The fact is, hordes of unregenerate unbelievers filled the church, with no desire to change. As Hislop points out (p.251),
"In exact proportion as Paganism has disappeared from without the church, in the very same proportion it appears within it. Pagan dresses for the priests, Pagan festivals for the people, Pagan doctrines and ideas of all sorts, are everywhere in vogue...Pope Damasus saw that, in a city pre-eminently given to idolatry...if, bearing the title, around which, for so many ages, all the hopes and affections of Paganism had clustered, he should give its votaries reason to believe that he was willing to act up to the original spirit of that title, he might count on popularity, aggrandisement and glory..."
With first one, then another, religion in power in the Empire,
"...both religions had been alternately disgraced by the seeming acquisition of worthless proselytes, of those votaries of the reigning purple who could pass, without a reason and without a blush, from the church to the temple, and from the altars of Jupiter to the sacred table of the Christians." (Gibbon, p.741)
So, what is conceived by Constantine now seems to be born and quickly maturing, more and more looking like its mother, Babylon, yet having characteristics of a Jerusalemite.

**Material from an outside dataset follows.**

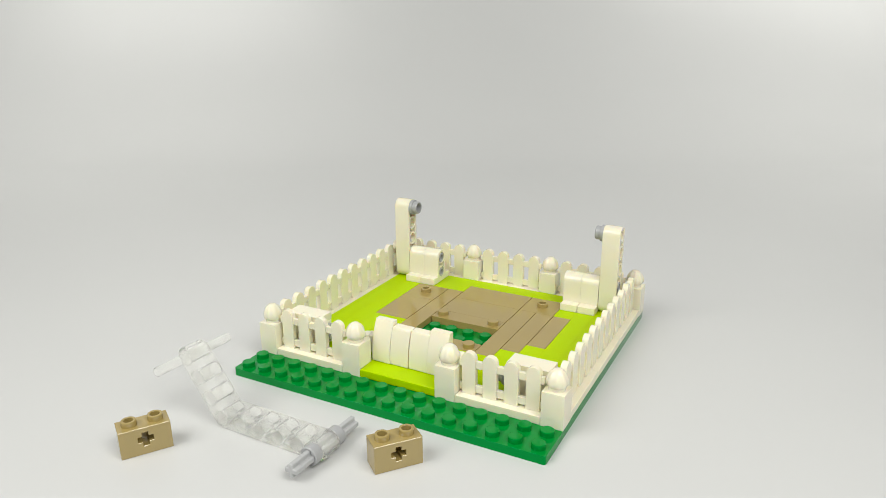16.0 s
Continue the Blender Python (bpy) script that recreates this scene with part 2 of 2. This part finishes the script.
def brick_post(x, y, t):
    hinge = (x, y) in ((5, 2), (10, 2))
    ob = root("post_brick", "cream white brick with a hinge knuckle" if hinge else "plain cream white one-stud brick", "toy brick", "posts of the fence")
    part("brick_body", body_mesh(1, 1, BH, WHITE), ob)
    stud(ob, 0, 0, BH, WHITE, hinge)
    if hinge:
        bm = bmesh.new()
        block(bm, -1.6 * MM, 3.8 * MM, 4.2 * MM, 1.6 * MM, 7.6 * MM, 8.2 * MM, 0.25 * MM)
        lathe(bm, [(0, 2.9 * MM), (1.5 * MM, 2.9 * MM), (1.7 * MM, 3.1 * MM), (1.7 * MM, 7.9 * MM), (1.5 * MM, 8.1 * MM), (0, 8.1 * MM)], 12, pose(0, 8.2 * MM, 0))
        part("hinge_knuckle", mesh("hinge_knuckle", bm, WHITE), ob)
    rows = post_rows(x, y, 2 * PH, t)
    if hinge:
        rows.insert(0, (t - 0.2, mm(-28.8, -35, 6.4, -74) if x == 5 else mm(8, -35, 6.4, -69)))
    goes(ob, *rows)


for x, y, t in POSTS:
    small_plate(x, y)
for x, y, t in POSTS:
    brick_post(x, y, t)


def finial_mesh():
    """A dome with curved ribs on a narrow neck."""
    bm = bmesh.new()
    seg = 48
    prof = [(2.9, 0.0), (2.9, 1.2), (3.1, 1.3), (3.5, 1.9), (3.66, 2.8), (3.5, 4.0), (3.1, 5.1), (2.6, 6.0), (2.1, 6.6), (1.75, 6.8), (1.6, 7.1), (1.1, 7.3)]
    rings = []
    for n, (r, z) in enumerate(prof):
        ribs = 0.13 if 3 <= n <= 8 else 0.0
        rings.append([bm.verts.new((r * MM * (1 + ribs * abs(math.sin(4 * a + 0.12 * z)) - ribs / 2) * math.cos(a),
                                    r * MM * (1 + ribs * abs(math.sin(4 * a + 0.12 * z)) - ribs / 2) * math.sin(a), z * MM))
                      for a in [2 * math.pi * k / seg for k in range(seg)]])
    for a, b in zip(rings, rings[1:]):
        for k in range(seg):
            bm.faces.new((a[k], a[(k + 1) % seg], b[(k + 1) % seg], b[k]))
    bm.faces.new(rings[-1])
    bm.faces.new(rings[0][::-1])
    return mesh("finial", bm, WHITE, 50)


FINIAL = finial_mesh()
for k, (x, y, t) in enumerate(POSTS):
    ob = tagged(new("finial", FINIAL), "ribbed cream white dome cap on top of a post", "post cap", "caps of the posts")
    goes(ob, *[(t2, m) for t2, m in ([(12.0, lat(15.5, 3.5, 2 * PH + BH)), (15.2, lat(15.5, 2.5, 2 * PH + BH))] if (x, y) == (15, 2)
                                     else [(12.0, lat(x + 0.5, y + 0.5, 2 * PH + BH))])])


# ---- picket fences ----
def fence_parts():
    base, rail, picket = bmesh.new(), bmesh.new(), bmesh.new()
    block(base, -2 * S + 0.1 * MM, -S / 2 + 0.1 * MM, 0, 2 * S - 0.1 * MM, S / 2 - 0.1 * MM, 3.0 * MM, 0.2 * MM)
    block(rail, -2 * S + 0.2 * MM, -0.75 * MM, -1.4 * MM, 2 * S - 0.2 * MM, 0.75 * MM, 1.4 * MM, 0.25 * MM)
    w, h = 5.1 * MM, 16.6 * MM
    out = [(-w / 2, -0.5 * MM), (w / 2, -0.5 * MM)]
    out += [(w / 2 * math.cos(a), h - w / 2 + w / 2 * math.sin(a)) for a in [math.pi * k / 10 for k in range(11)]]
    slab(picket, out, [], 2.3 * MM, None, 0.25 * MM)
    return mesh("base", base, WHITE), mesh("rail", rail, WHITE), mesh("picket", picket, WHITE)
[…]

What a sad child!
At first glance it seems that the church is as powerless to resist fortune as it has been to withstand hellish persecutions. But looking closer we must agree that it is by an act of the will that the Roman organization takes upon itself the trappings of power and royalty. Let none of us claim that royalty is thrust upon us.

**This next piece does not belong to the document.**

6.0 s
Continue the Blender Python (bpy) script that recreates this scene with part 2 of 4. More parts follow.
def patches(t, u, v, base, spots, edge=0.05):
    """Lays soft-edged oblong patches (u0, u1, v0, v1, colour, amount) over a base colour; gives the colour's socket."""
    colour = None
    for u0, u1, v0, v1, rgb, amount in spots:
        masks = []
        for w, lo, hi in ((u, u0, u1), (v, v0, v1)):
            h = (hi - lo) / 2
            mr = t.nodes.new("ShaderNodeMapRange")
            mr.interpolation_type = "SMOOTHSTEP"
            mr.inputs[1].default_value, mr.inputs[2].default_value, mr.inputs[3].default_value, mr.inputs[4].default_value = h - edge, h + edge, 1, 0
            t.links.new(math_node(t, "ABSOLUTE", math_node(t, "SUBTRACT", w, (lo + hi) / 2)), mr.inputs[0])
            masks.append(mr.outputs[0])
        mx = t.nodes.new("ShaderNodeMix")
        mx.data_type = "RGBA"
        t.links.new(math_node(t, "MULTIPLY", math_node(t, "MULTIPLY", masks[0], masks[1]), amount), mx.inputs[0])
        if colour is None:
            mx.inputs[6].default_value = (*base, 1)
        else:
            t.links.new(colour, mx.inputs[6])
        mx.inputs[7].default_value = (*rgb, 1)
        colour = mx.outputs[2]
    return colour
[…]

In a pronouncement of Damasus's Roman Synod in the year 382, the primacy of Peter, hotly contested itself, turns into the primacy of Rome.
"The Holy Roman Church takes precedence over the other churches, not on the ground of any synodal decisions, but because it was given the primacy by the words of our Lord, ' Thou art Peter.' Peter and Paul dedicated the Holy Roman Church to the Lord Christ and gave it unique precedence over all other cities in the whole world by their presence and by their venerable triumph. The Roman church therefore is the first see of the apostle Peter, not having spot or wrinkle or any such thing."

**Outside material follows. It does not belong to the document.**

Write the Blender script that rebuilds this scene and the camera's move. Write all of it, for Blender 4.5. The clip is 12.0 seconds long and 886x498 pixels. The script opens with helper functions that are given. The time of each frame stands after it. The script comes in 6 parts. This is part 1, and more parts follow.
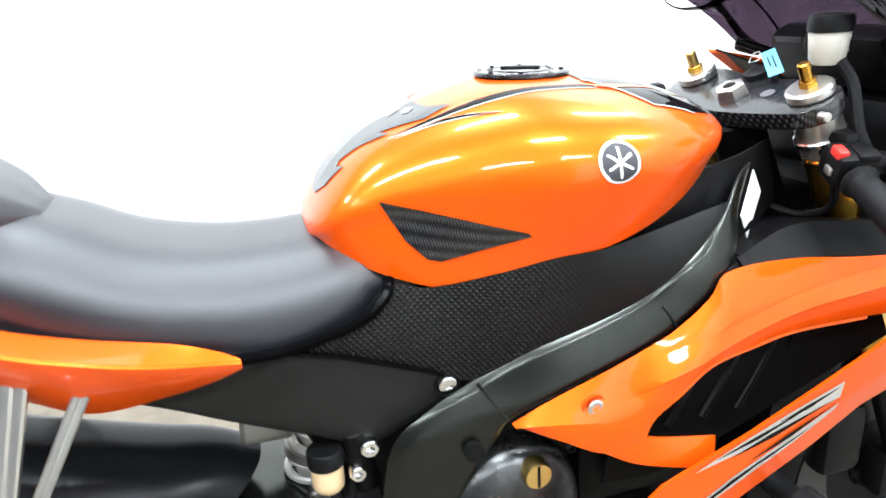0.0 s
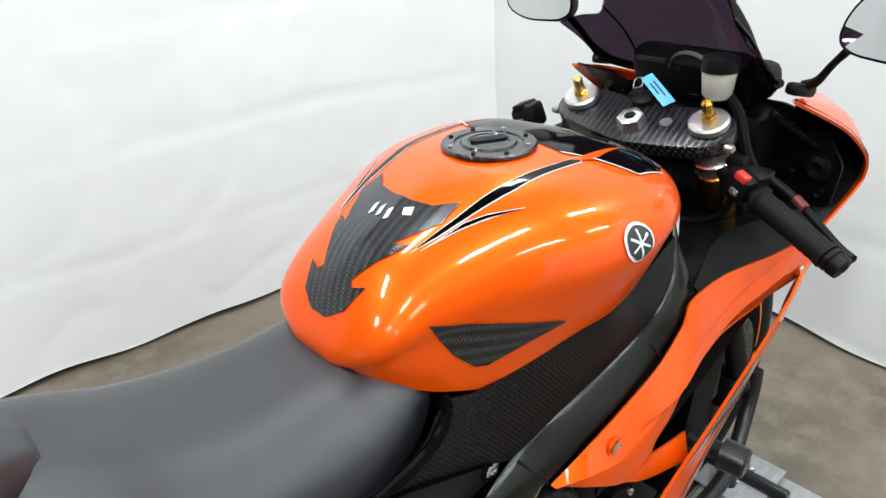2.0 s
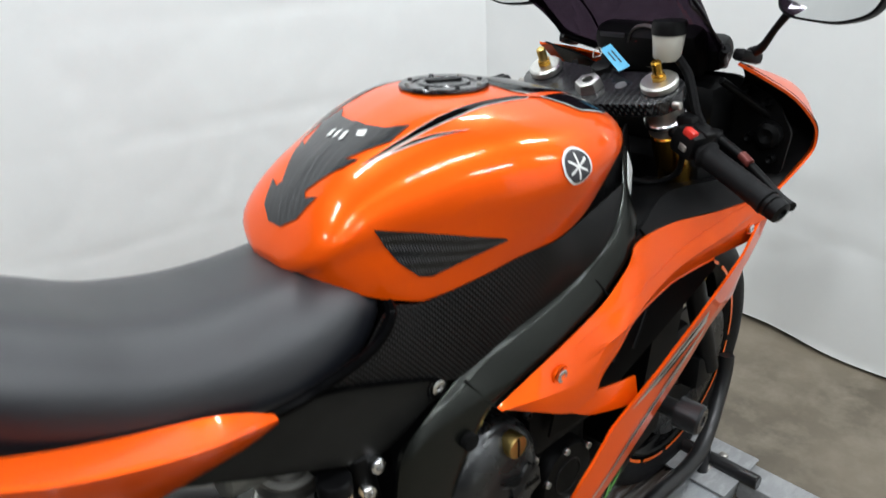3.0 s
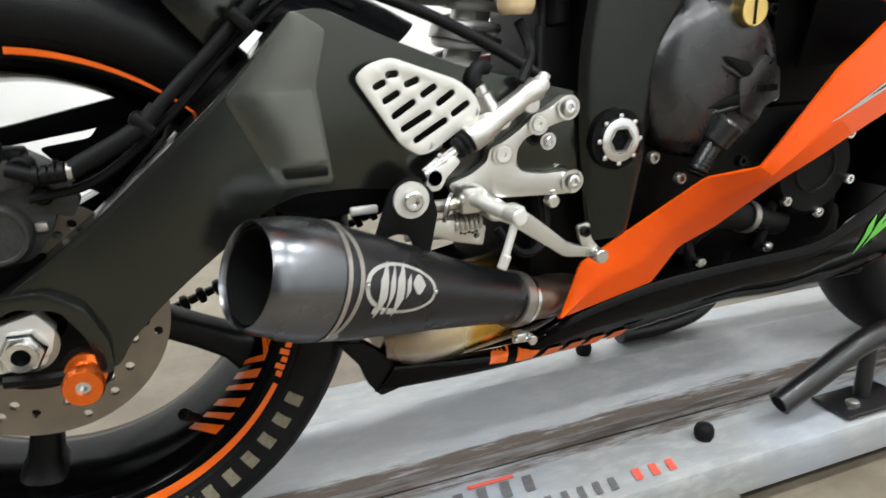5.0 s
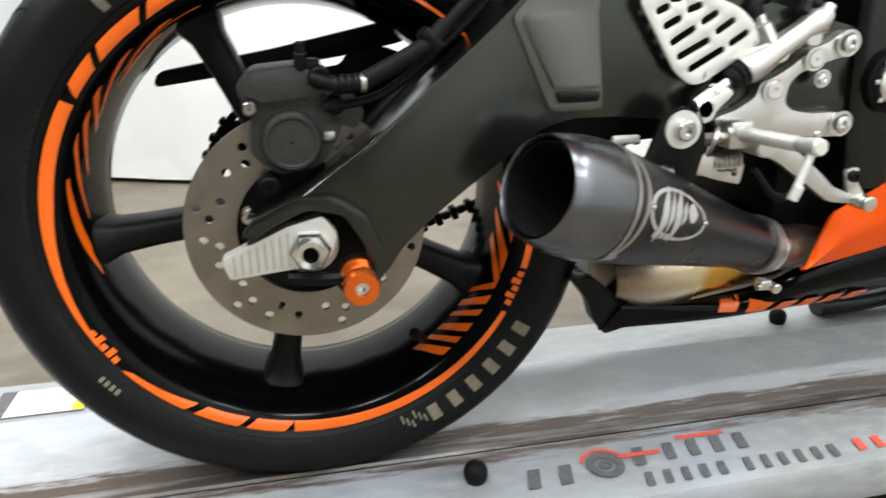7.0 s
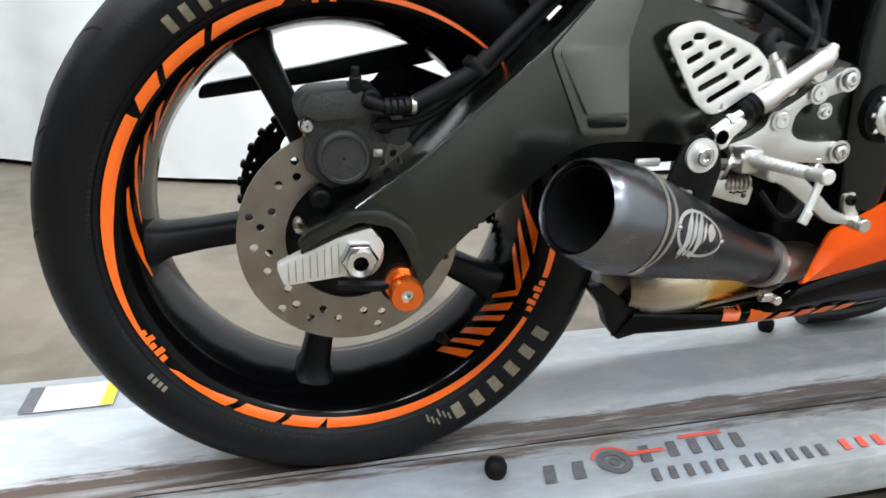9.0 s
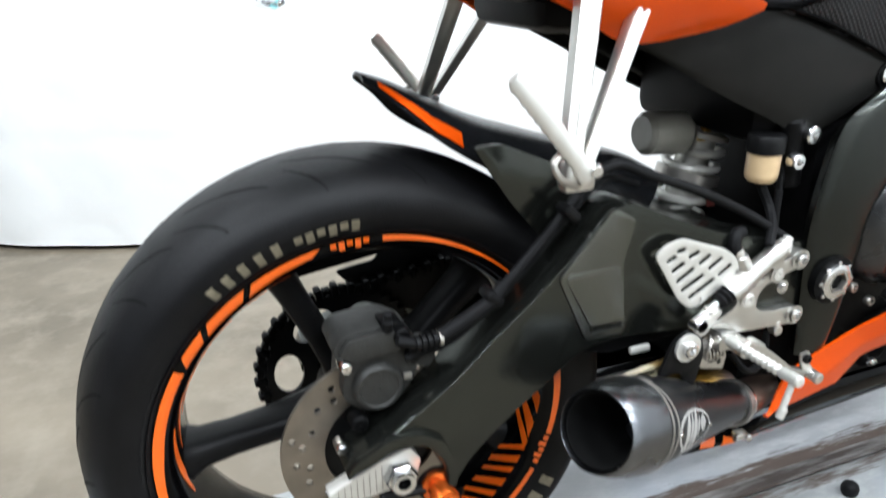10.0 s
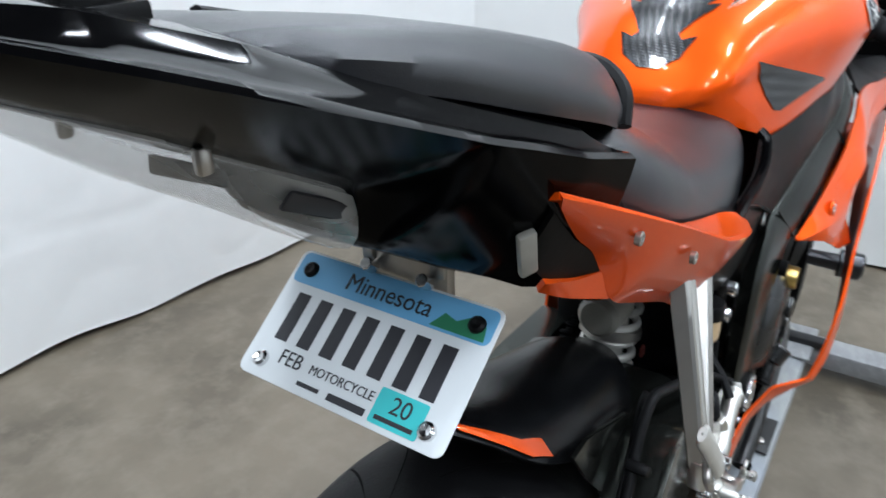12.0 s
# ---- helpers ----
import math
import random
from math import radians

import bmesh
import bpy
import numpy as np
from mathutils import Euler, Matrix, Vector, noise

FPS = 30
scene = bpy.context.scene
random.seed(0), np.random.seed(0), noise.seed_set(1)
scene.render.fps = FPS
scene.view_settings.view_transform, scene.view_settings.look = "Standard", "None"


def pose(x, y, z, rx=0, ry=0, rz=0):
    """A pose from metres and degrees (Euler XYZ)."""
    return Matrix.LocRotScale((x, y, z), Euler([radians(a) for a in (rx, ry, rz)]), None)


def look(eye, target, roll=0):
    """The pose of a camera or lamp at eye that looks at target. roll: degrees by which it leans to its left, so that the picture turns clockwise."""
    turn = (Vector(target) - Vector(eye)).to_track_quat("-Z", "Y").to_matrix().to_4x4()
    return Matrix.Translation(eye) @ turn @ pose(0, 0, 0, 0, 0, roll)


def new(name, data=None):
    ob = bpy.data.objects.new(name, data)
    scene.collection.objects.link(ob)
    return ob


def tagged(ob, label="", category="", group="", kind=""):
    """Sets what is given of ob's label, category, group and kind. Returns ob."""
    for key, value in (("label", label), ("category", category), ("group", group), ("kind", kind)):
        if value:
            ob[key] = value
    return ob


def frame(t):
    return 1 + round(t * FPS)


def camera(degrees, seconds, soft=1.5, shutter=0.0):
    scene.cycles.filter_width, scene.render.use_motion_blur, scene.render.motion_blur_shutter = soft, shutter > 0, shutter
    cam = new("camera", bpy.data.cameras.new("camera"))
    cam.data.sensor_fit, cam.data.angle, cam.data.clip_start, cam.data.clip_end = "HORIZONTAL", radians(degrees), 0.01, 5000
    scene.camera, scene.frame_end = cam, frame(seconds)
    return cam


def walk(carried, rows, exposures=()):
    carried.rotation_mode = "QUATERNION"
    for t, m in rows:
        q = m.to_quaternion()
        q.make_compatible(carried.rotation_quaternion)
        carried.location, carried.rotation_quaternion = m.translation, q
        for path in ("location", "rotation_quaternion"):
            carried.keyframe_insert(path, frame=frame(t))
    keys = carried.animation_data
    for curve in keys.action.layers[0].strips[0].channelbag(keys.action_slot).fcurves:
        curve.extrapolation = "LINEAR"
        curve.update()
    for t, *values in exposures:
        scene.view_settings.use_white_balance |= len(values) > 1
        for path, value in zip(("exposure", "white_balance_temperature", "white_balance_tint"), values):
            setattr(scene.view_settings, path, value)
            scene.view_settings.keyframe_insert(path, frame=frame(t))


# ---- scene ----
cam = camera(65.1, 12.0, 1.5, 0.35)
# seconds, eye, target, lean
PATH = [
    (0, (0.417, -0.781, 1.082), (0.937, 1.02, 0.383), -3.8),
    (0.5, (0.325, -0.679, 1.191), (1.068, 0.959, 0.315), -4.7),
    (1, (0.22, -0.59, 1.267), (1.35, 0.791, 0.364), -3.6),
    (1.5, (0.2, -0.547, 1.271), (1.353, 0.776, 0.311), -4.0),
    (2, (0.194, -0.537, 1.269), (1.359, 0.776, 0.311), -3.8),
    (2.5, (0.174, -0.569, 1.252), (1.378, 0.764, 0.372), -4.0),
    (3, (0.166, -0.654, 1.166), (1.359, 0.711, 0.32), -2.9),
    (3.5, (0.225, -0.791, 1.013), (1.23, 0.743, 0.214), -1.4),
    (3.7, (0.223, -0.813, 0.941), (1.178, 0.759, 0.154), -1.1),
    (5.3, (0.124, -0.74, 0.531), (0.787, 1.047, -0.074), -1.5),
    (5.5, (0.126, -0.742, 0.53), (0.792, 1.045, -0.074), -1.3),
    (6, (0.123, -0.744, 0.53), (0.784, 1.042, -0.081), -0.5),
    (6.5, (0.08, -0.739, 0.524), (0.651, 1.069, -0.114), -1.1),
    (7, (-0.005, -0.724, 0.516), (0.386, 1.117, -0.163), -0.5),
    (7.2, (-0.028, -0.72, 0.514), (0.338, 1.115, -0.192), 0.0),
    (8.8, (-0.063, -0.741, 0.531), (0.346, 1.088, -0.168), 1.4),
    (9, (-0.073, -0.752, 0.542), (0.393, 1.07, -0.137), 1.4),
    (9.5, (-0.133, -0.761, 0.634), (0.439, 1.029, -0.05), 0.8),
    (10, (-0.161, -0.7, 0.794), (0.508, 1.025, 0.037), -0.7),
    (10.5, (-0.202, -0.589, 0.944), (0.566, 1.086, 0.166), -1.3),
    (11, (-0.33, -0.495, 1.077), (0.866, 0.937, 0.355), -0.4),
    (11.5, (-0.333, -0.359, 1.062), (0.982, 0.943, 0.304), -1.6),
    (12, (-0.322, -0.27, 1.053), (1.148, 0.757, 0.169), -1.7),
]
walk(cam, [(t, look(eye, target, lean)) for t, eye, target, lean in PATH], [(0, 1.65, 6250, 10), (0.5, 1.38, 6300, 10), (1, 0.9, 6450, 10), (1.5, 0.6, 6450, 10), (2.5, 0.35, 6400, 10), (3.1, 0.13, 6400, 10), (3.6, 0.08, 6450, 10), (5.3, 0.98, 6650, 10), (7.2, 0.95, 6600, 10), (8.8, 0.92, 6300, 10), (9.5, 1.04, 6200, 10), (10.5, 1.17, 6150, 10), (11, 1.02, 6000, 10), (11.5, 0.6, 5950, 10), (12, 0.32, 5950, 10)])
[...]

The growth of the myth. What first-grader in the things of God does not know of the prominence of Jerusalem in God's Word? If there is ever to be a city honored over the whole earth, and there is, surely it is the city of David, the city where Christ is crucified, the city where the Spirit falls for the first time. And it is of the New Jerusalem of which God speaks when He looks to the final situation of world politics.
Let me insert here a reminder that Constantine has vacated Rome, and his descendants are likewise ruling from the "New Rome." The power vacuum in the old city is filled by leaders of the "church."
In A.D. 431, the "keys" are mentioned by the ruling Pope, to give visible "proof" of his authority. Now, the "keys" of Cybele and Janus, Roman gods, were long known by Pagan Romanists. But Papal Rome identifies these keys with Peter, and so strengthens itself in its claims.
Yes, Peter had been given some keys, that is, the means whereby the door of Heaven was opened to both Jews and Gentiles, messages from God which are in fact recorded in Acts chapters 2 and 10. The key to God's Kingdom is the preaching of Jesus, not an authority trip.
So, it is in Pagan Rome that the church first feels a flush of power, and in Rome will be the Eternal City, the City of God, which will rule in the name of God over the world. A vision shared by Augustine in his classic City of God. This little manual was used by ruling popes to verify their newborn dream.
Their prophetic notions are not without backing in God's Word. John, you will recall, also saw a city that reigns over the kings of the earth. He was not overly impressed with it, though.